Sea Bass Tartare with Lime, Sesame, Coriander and Curry Mayonnaise
I know this seems a little random to be having around Christmas but with heavy eating and slightly above average alcohol consumption this is an excellent, simple dish to get your diet back on track.
It’s a perfectly balanced dish, light and really packs a punch. I know some people are put off by the fact that it’s “uncooked” but, at our ladies’ indulgence evening in November, this was a massive hit. People who have never tried tartare were urged to sample and they were blown away.
Just follow the pictures below. It really is simple to prepare and is a show stopper at a dinner party – one that people will rave about!
Sea Bass Tartare (serves 6)
2 Fresh sea bass fillets – wild if possible, around 160g fillets
3 Limes juiced and zest
1 Shallot diced
- Remove the skin dice your sea bass in to 5mm dice.
- Dress the sea bass with lime zest, lime juice, olive oil and add chopped shallot just before you are ready to serve.
3 tbsp good quality mayonnaise
5g mild curry powder
3 tbsp of high-end rapeseed oil or extra virgin olive oil
- For the curry mayonnaise, sweat the diced shallot in olive oil with curry powder and slow cook for 15-20 mins to release the spices.
- Toast the sesame seeds, slice the chilli and dress on a plate.
- Your fresh fish may be a problem to source around Christmas, but I’ll give you a top tip. Don’t believe the whole frozen fish is not suitable. Many restaurants will freeze fish for Christmas. Fishermen, like all of us, take holidays and between Christmas Eve and New Year’s Day there is only one fish market – depending on the fall of the week. So, if you’re planning to make this dish, ask your fishmonger for timings to get really fresh fish. You can tell how fresh it is by looking at the fish eyes, gills, the colour of the flesh and the smell. Ask him to skin and remove the blood line at the back. Cling film tightly and freeze for 1 – 2 weeks.
- Take out 2 hours prior to serving and when dicing cut it carefully using a sharp knife. It’s easier to cut when semi frozen as fresh fish slides around on the board.
- Wild vs Farmed Fish – according to EHO a few years back it advises wild fish to be frozen if being used in sushi or sashimi. The reason for this is micro parasites are killed off. Farmed salmon and bass are less likely to have wild parasites
- Can’t get sea bass? Salmon is just as good and is high in omega 3.

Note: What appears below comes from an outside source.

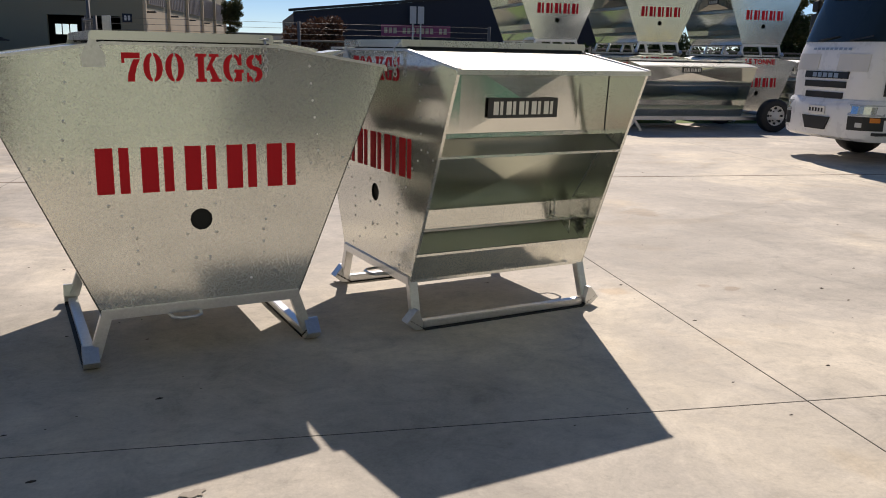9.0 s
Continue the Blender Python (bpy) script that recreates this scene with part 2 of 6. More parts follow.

- Olive oil vs rapeseed? Rapeseed is lower in saturated fat, higher in vitamin E and has a higher smoke point, making it the better choice for cooking. However, it doesn’t have the polyphenols that extra-virgin olive oil contains. Opt for rapeseed oil for cooking and olive oil for drizzling, but use both sparingly as they’re high in calories!
The Perfect Pairing…
This dish pairs perfectly with a bottle of Eradus Pionot Gris, Awatera Valley, New Zealand.